**Your task:**
Output every line exactly as written. Leave out pictures.

--- Begin Supplied data ---

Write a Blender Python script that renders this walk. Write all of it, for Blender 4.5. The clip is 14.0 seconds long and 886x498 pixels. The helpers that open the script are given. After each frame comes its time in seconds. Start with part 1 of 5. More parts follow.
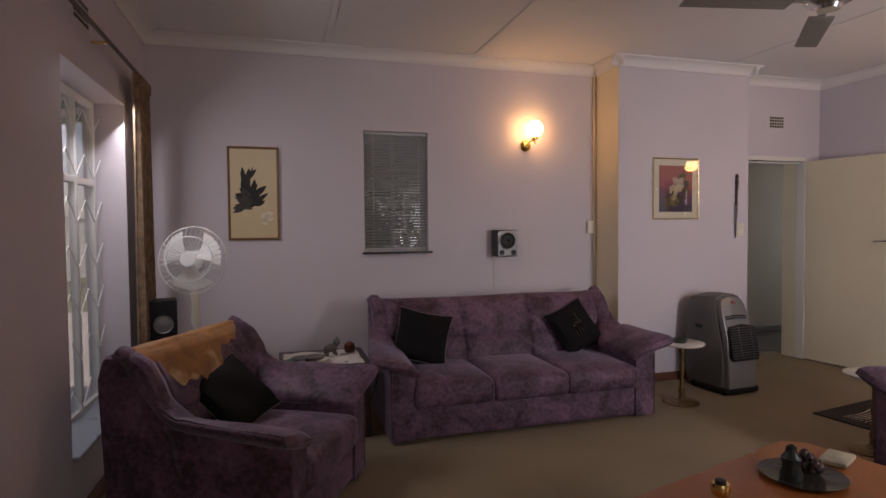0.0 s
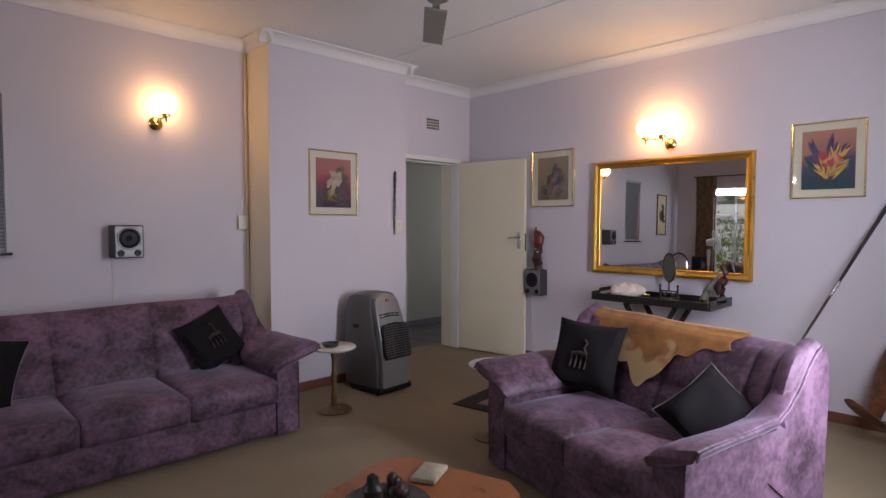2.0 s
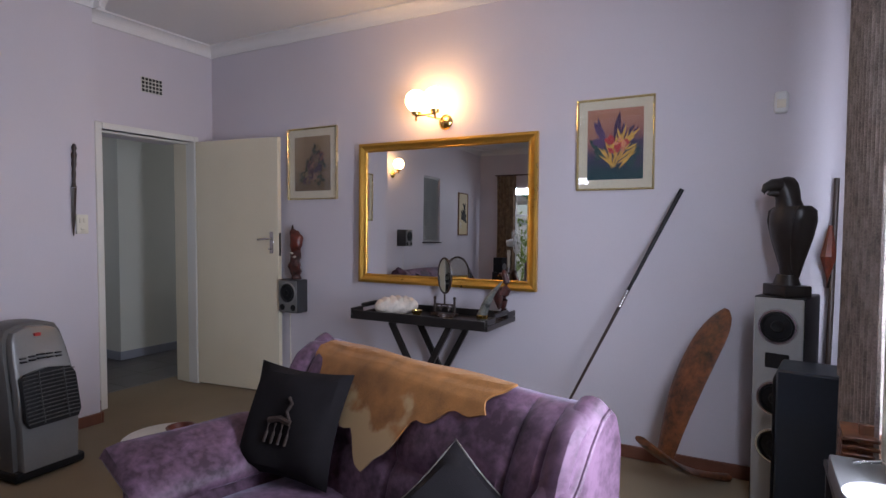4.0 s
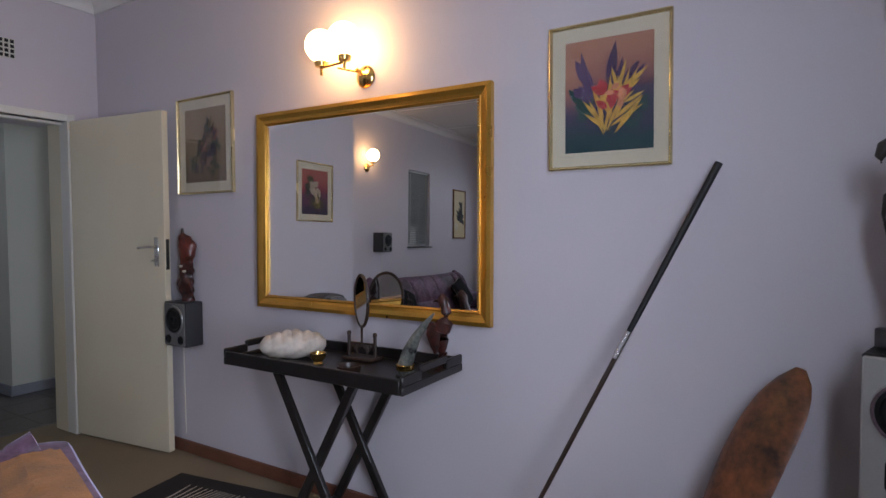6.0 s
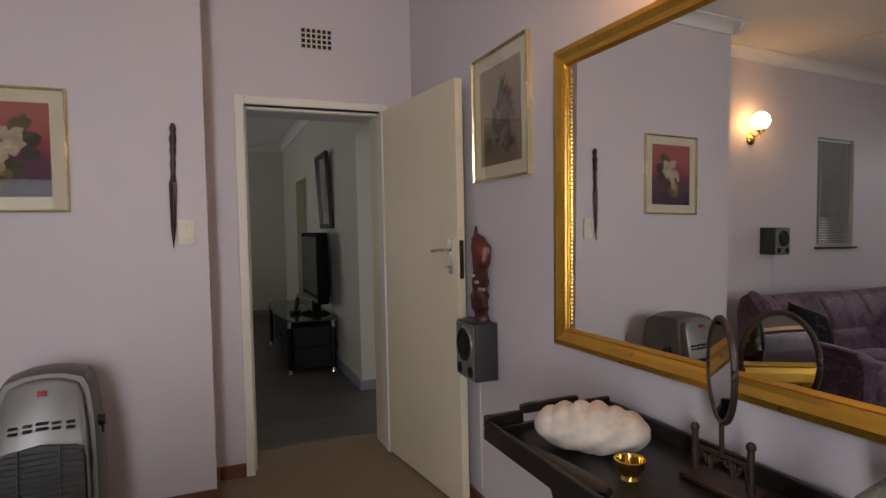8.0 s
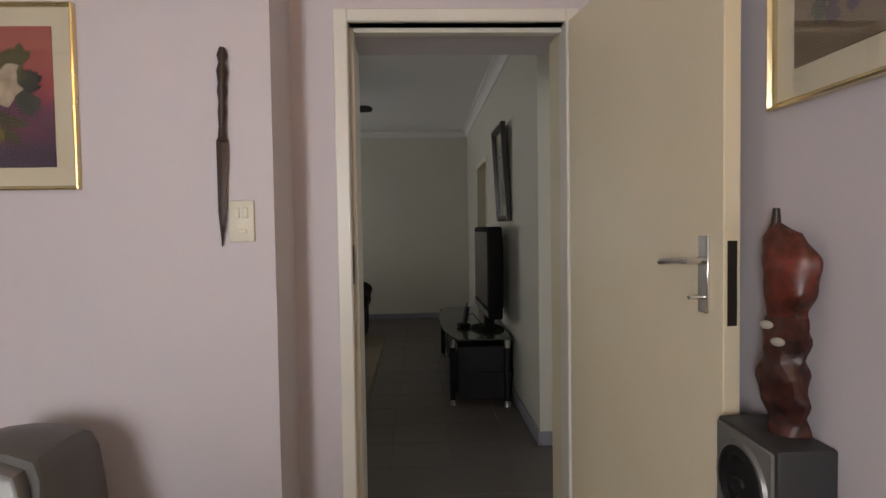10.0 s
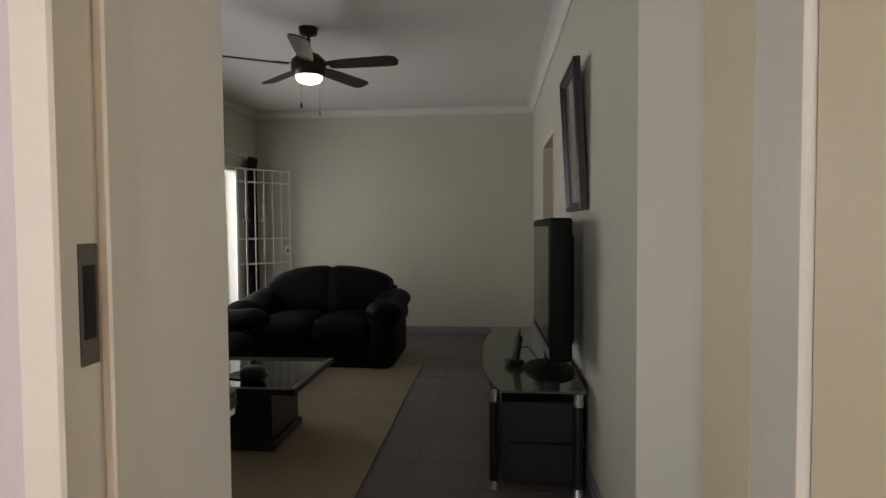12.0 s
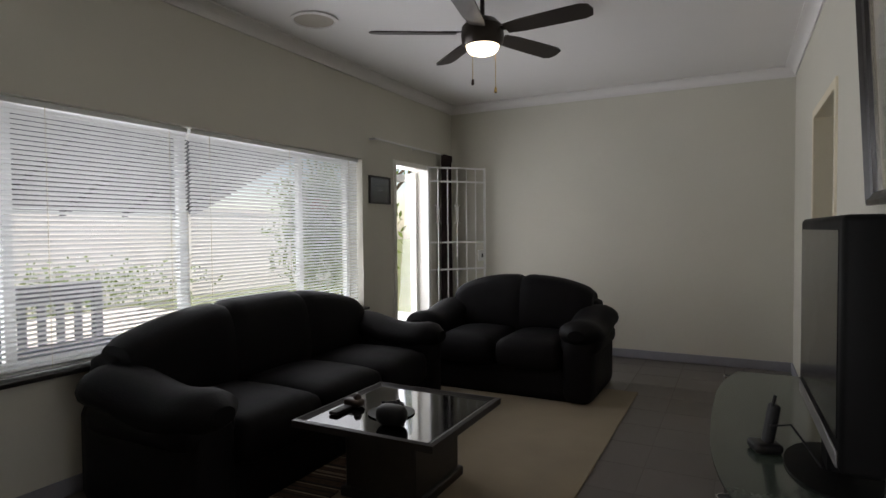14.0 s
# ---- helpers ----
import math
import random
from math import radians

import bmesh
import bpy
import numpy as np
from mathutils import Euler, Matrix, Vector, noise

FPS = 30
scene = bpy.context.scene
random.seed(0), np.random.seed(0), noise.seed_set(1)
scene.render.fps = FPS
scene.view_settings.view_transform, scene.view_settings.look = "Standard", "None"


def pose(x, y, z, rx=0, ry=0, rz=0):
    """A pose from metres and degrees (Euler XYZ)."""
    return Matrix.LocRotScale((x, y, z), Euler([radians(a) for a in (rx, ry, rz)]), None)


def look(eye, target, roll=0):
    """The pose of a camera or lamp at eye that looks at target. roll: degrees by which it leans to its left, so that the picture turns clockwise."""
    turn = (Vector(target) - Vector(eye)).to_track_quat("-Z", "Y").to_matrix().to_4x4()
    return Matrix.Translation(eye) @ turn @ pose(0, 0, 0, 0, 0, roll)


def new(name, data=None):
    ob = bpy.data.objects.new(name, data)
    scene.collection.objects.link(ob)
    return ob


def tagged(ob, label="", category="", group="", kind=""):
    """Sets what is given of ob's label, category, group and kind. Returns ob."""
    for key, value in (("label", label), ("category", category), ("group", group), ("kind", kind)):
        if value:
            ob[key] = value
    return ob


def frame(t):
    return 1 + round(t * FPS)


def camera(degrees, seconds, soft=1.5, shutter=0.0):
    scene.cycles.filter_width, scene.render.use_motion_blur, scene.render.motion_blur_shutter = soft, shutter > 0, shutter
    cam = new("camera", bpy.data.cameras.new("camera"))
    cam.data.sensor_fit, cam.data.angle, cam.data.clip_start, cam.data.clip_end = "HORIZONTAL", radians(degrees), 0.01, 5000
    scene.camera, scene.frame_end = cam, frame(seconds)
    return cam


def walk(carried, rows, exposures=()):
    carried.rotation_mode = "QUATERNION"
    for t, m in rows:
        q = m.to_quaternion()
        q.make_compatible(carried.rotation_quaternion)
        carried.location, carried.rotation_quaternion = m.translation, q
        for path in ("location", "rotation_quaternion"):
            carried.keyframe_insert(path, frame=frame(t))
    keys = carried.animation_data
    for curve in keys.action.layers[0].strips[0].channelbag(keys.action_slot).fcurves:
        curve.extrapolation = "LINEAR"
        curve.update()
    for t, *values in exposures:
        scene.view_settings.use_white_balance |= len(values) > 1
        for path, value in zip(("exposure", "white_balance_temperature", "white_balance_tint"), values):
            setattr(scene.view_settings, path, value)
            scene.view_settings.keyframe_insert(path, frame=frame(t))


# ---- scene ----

--- End Supplied data ---

**Result:**
Write a Blender Python script that renders this walk. Write all of it, for Blender 4.5. The clip is 14.0 seconds long and 886x498 pixels. The helpers that open the script are given. After each frame comes its time in seconds. Start with part 1 of 5. More parts follow.
0.0 s
2.0 s
4.0 s
6.0 s
8.0 s
10.0 s
12.0 s
14.0 s
# ---- helpers ----
import math
import random
from math import radians

import bmesh
import bpy
import numpy as np
from mathutils import Euler, Matrix, Vector, noise

FPS = 30
scene = bpy.context.scene
random.seed(0), np.random.seed(0), noise.seed_set(1)
scene.render.fps = FPS
scene.view_settings.view_transform, scene.view_settings.look = "Standard", "None"


def pose(x, y, z, rx=0, ry=0, rz=0):
    """A pose from metres and degrees (Euler XYZ)."""
    return Matrix.LocRotScale((x, y, z), Euler([radians(a) for a in (rx, ry, rz)]), None)


def look(eye, target, roll=0):
    """The pose of a camera or lamp at eye that looks at target. roll: degrees by which it leans to its left, so that the picture turns clockwise."""
    turn = (Vector(target) - Vector(eye)).to_track_quat("-Z", "Y").to_matrix().to_4x4()
    return Matrix.Translation(eye) @ turn @ pose(0, 0, 0, 0, 0, roll)


def new(name, data=None):
    ob = bpy.data.objects.new(name, data)
    scene.collection.objects.link(ob)
    return ob


def tagged(ob, label="", category="", group="", kind=""):
    """Sets what is given of ob's label, category, group and kind. Returns ob."""
    for key, value in (("label", label), ("category", category), ("group", group), ("kind", kind)):
        if value:
            ob[key] = value
    return ob


def frame(t):
    return 1 + round(t * FPS)


def camera(degrees, seconds, soft=1.5, shutter=0.0):
    scene.cycles.filter_width, scene.render.use_motion_blur, scene.render.motion_blur_shutter = soft, shutter > 0, shutter
    cam = new("camera", bpy.data.cameras.new("camera"))
    cam.data.sensor_fit, cam.data.angle, cam.data.clip_start, cam.data.clip_end = "HORIZONTAL", radians(degrees), 0.01, 5000
    scene.camera, scene.frame_end = cam, frame(seconds)
    return cam


def walk(carried, rows, exposures=()):
    carried.rotation_mode = "QUATERNION"
    for t, m in rows:
        q = m.to_quaternion()
        q.make_compatible(carried.rotation_quaternion)
        carried.location, carried.rotation_quaternion = m.translation, q
        for path in ("location", "rotation_quaternion"):
            carried.keyframe_insert(path, frame=frame(t))
    keys = carried.animation_data
    for curve in keys.action.layers[0].strips[0].channelbag(keys.action_slot).fcurves:
        curve.extrapolation = "LINEAR"
        curve.update()
    for t, *values in exposures:
        scene.view_settings.use_white_balance |= len(values) > 1
        for path, value in zip(("exposure", "white_balance_temperature", "white_balance_tint"), values):
            setattr(scene.view_settings, path, value)
            scene.view_settings.keyframe_insert(path, frame=frame(t))


# ---- scene ----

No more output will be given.